=== Exercise details ===
In the lines below, output everything from the first line through the line containing "shutter > 0, shutter" exactly as it is. Pictures are not part of the output.

=== Given information ===
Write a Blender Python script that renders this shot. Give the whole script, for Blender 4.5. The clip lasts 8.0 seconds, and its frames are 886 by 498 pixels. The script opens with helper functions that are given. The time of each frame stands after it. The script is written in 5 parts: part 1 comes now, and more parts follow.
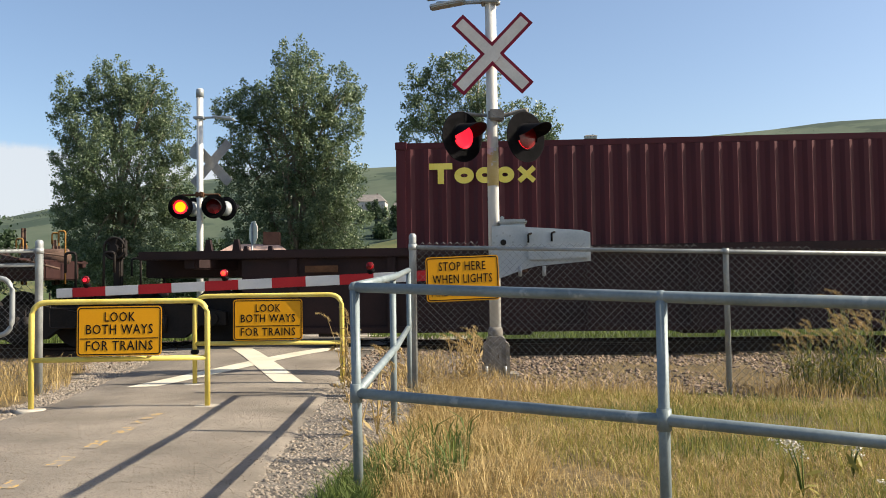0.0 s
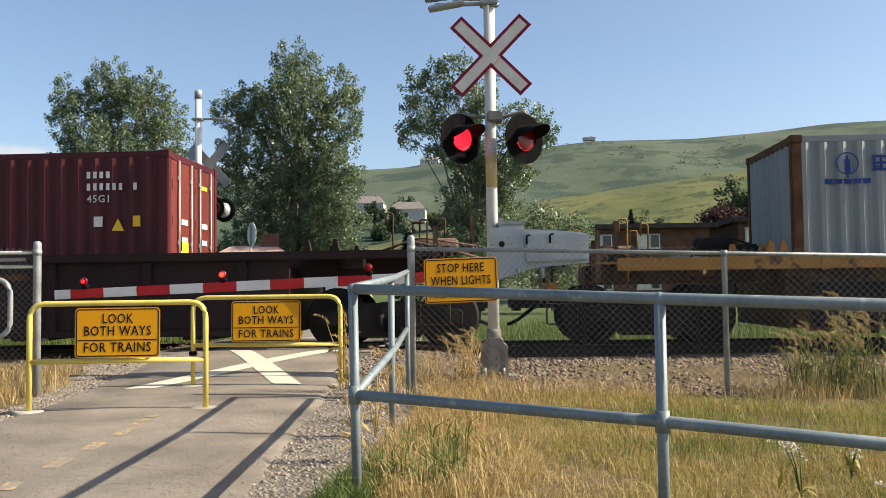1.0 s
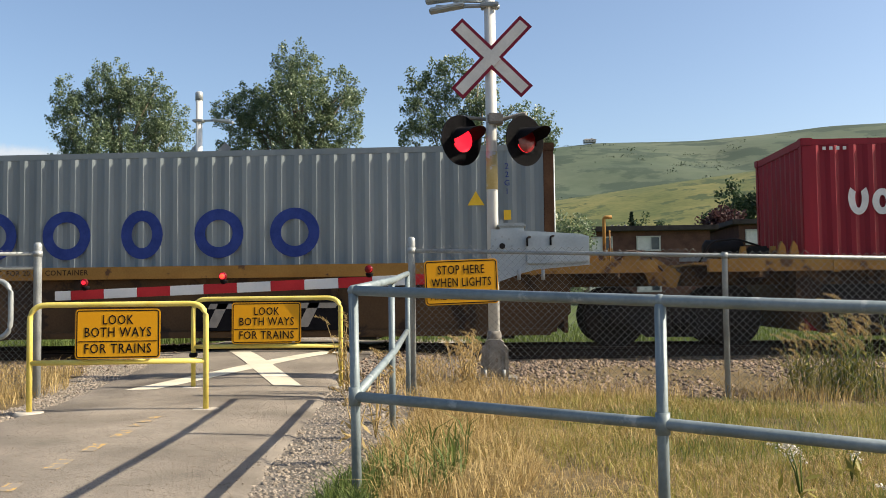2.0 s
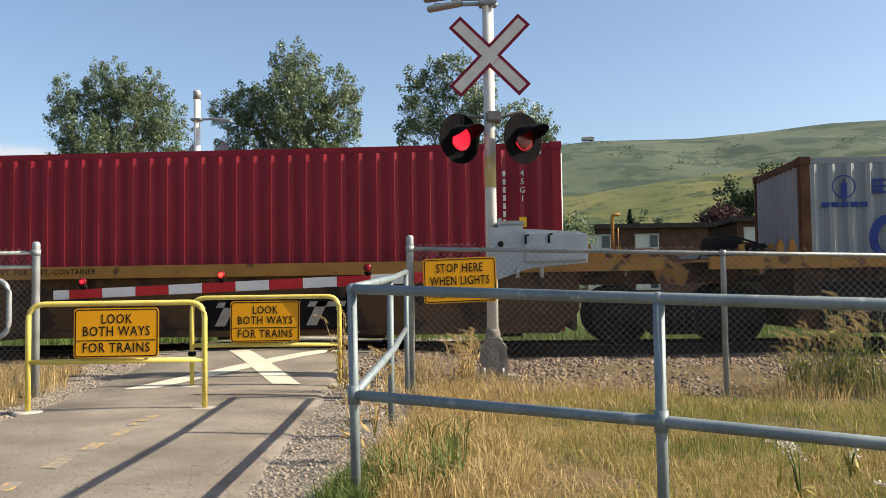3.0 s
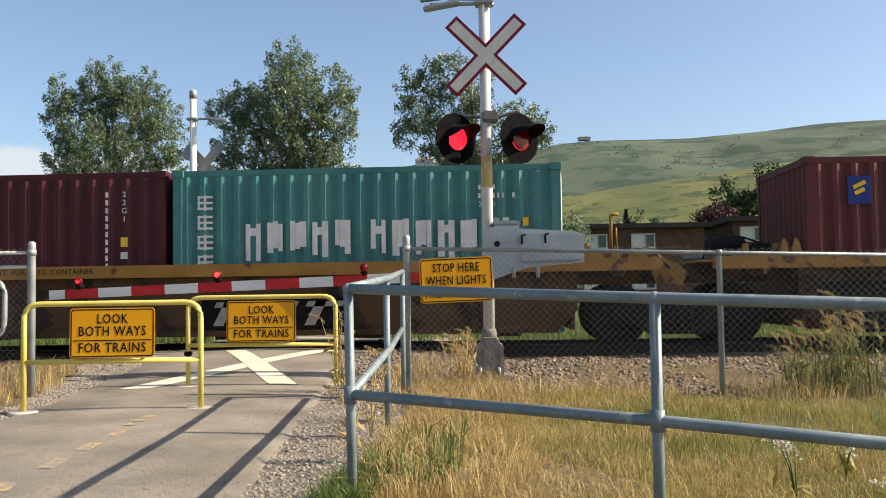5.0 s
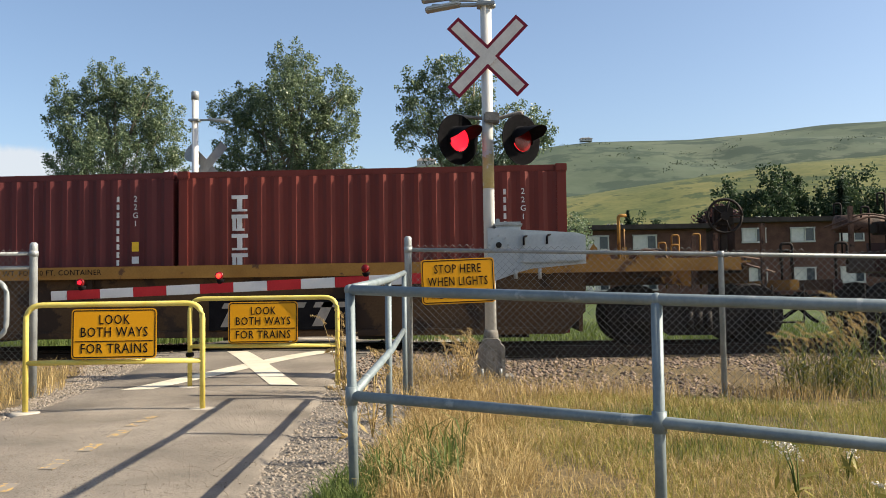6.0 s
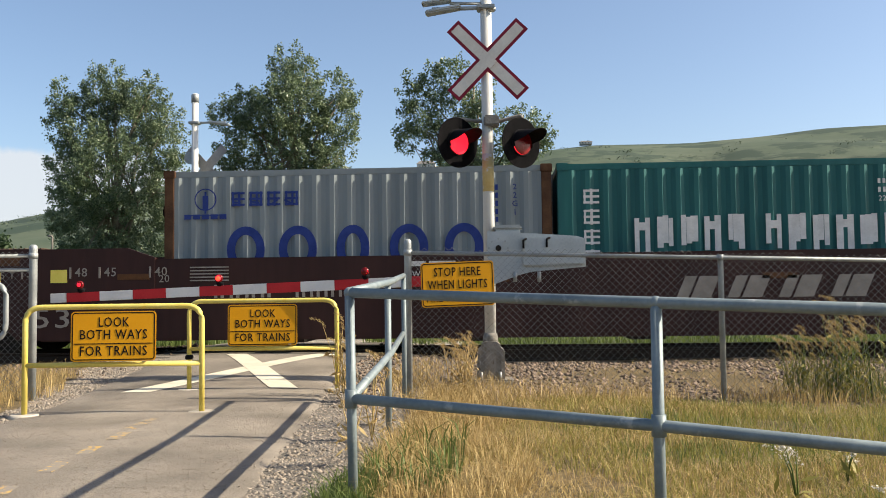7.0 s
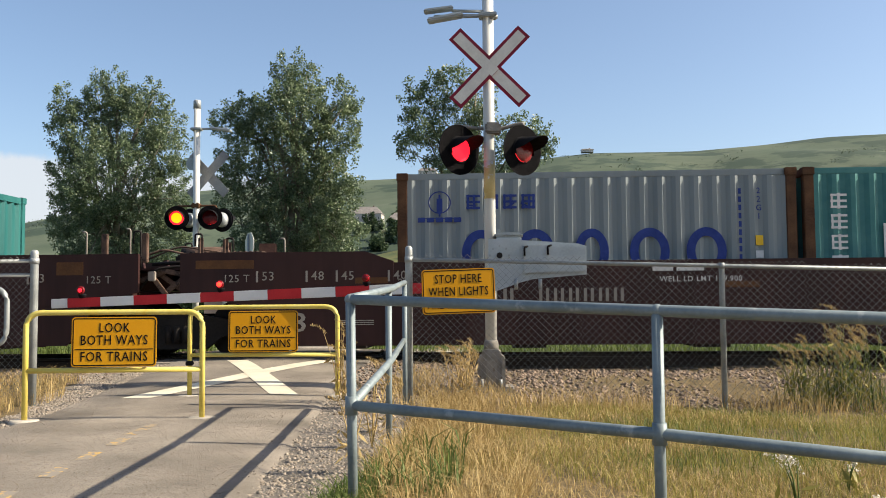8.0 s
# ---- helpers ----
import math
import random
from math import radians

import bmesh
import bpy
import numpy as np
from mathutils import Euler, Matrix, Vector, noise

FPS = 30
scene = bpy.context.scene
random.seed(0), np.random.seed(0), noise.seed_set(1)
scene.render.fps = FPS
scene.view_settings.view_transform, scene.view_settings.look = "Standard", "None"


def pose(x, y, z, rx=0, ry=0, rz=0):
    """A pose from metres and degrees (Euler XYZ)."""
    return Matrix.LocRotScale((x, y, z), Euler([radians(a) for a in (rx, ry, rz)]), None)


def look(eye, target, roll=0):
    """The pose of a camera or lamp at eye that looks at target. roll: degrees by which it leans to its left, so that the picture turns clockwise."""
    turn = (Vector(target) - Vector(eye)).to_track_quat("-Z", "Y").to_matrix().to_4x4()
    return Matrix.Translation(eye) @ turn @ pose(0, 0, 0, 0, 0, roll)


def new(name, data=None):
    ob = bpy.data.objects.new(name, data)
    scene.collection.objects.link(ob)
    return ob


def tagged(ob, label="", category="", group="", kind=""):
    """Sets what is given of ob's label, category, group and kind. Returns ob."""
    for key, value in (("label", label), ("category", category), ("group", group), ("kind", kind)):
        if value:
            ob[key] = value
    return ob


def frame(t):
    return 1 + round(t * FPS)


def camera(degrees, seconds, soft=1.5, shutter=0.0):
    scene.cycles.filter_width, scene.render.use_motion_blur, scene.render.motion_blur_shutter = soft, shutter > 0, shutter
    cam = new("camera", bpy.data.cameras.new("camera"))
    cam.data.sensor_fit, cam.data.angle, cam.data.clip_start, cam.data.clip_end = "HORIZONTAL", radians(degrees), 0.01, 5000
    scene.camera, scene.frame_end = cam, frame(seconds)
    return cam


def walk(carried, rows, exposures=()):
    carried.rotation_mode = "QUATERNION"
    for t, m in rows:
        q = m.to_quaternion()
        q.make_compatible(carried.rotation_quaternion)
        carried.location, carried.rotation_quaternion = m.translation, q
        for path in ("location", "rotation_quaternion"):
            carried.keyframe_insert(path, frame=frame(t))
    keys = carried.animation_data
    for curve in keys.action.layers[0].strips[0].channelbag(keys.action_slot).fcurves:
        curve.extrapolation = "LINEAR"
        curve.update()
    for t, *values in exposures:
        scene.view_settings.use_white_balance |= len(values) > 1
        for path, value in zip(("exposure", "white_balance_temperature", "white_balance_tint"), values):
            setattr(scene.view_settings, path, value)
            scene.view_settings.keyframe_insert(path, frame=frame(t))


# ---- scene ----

=== Result of the exercise ===
Write a Blender Python script that renders this shot. Give the whole script, for Blender 4.5. The clip lasts 8.0 seconds, and its frames are 886 by 498 pixels. The script opens with helper functions that are given. The time of each frame stands after it. The script is written in 5 parts: part 1 comes now, and more parts follow.
0.0 s
1.0 s
2.0 s
3.0 s
5.0 s
6.0 s
7.0 s
8.0 s
# ---- helpers ----
import math
import random
from math import radians

import bmesh
import bpy
import numpy as np
from mathutils import Euler, Matrix, Vector, noise

FPS = 30
scene = bpy.context.scene
random.seed(0), np.random.seed(0), noise.seed_set(1)
scene.render.fps = FPS
scene.view_settings.view_transform, scene.view_settings.look = "Standard", "None"


def pose(x, y, z, rx=0, ry=0, rz=0):
    """A pose from metres and degrees (Euler XYZ)."""
    return Matrix.LocRotScale((x, y, z), Euler([radians(a) for a in (rx, ry, rz)]), None)


def look(eye, target, roll=0):
    """The pose of a camera or lamp at eye that looks at target. roll: degrees by which it leans to its left, so that the picture turns clockwise."""
    turn = (Vector(target) - Vector(eye)).to_track_quat("-Z", "Y").to_matrix().to_4x4()
    return Matrix.Translation(eye) @ turn @ pose(0, 0, 0, 0, 0, roll)


def new(name, data=None):
    ob = bpy.data.objects.new(name, data)
    scene.collection.objects.link(ob)
    return ob


def tagged(ob, label="", category="", group="", kind=""):
    """Sets what is given of ob's label, category, group and kind. Returns ob."""
    for key, value in (("label", label), ("category", category), ("group", group), ("kind", kind)):
        if value:
            ob[key] = value
    return ob


def frame(t):
    return 1 + round(t * FPS)


def camera(degrees, seconds, soft=1.5, shutter=0.0):
    scene.cycles.filter_width, scene.render.use_motion_blur, scene.render.motion_blur_shutter = soft, shutter > 0, shutter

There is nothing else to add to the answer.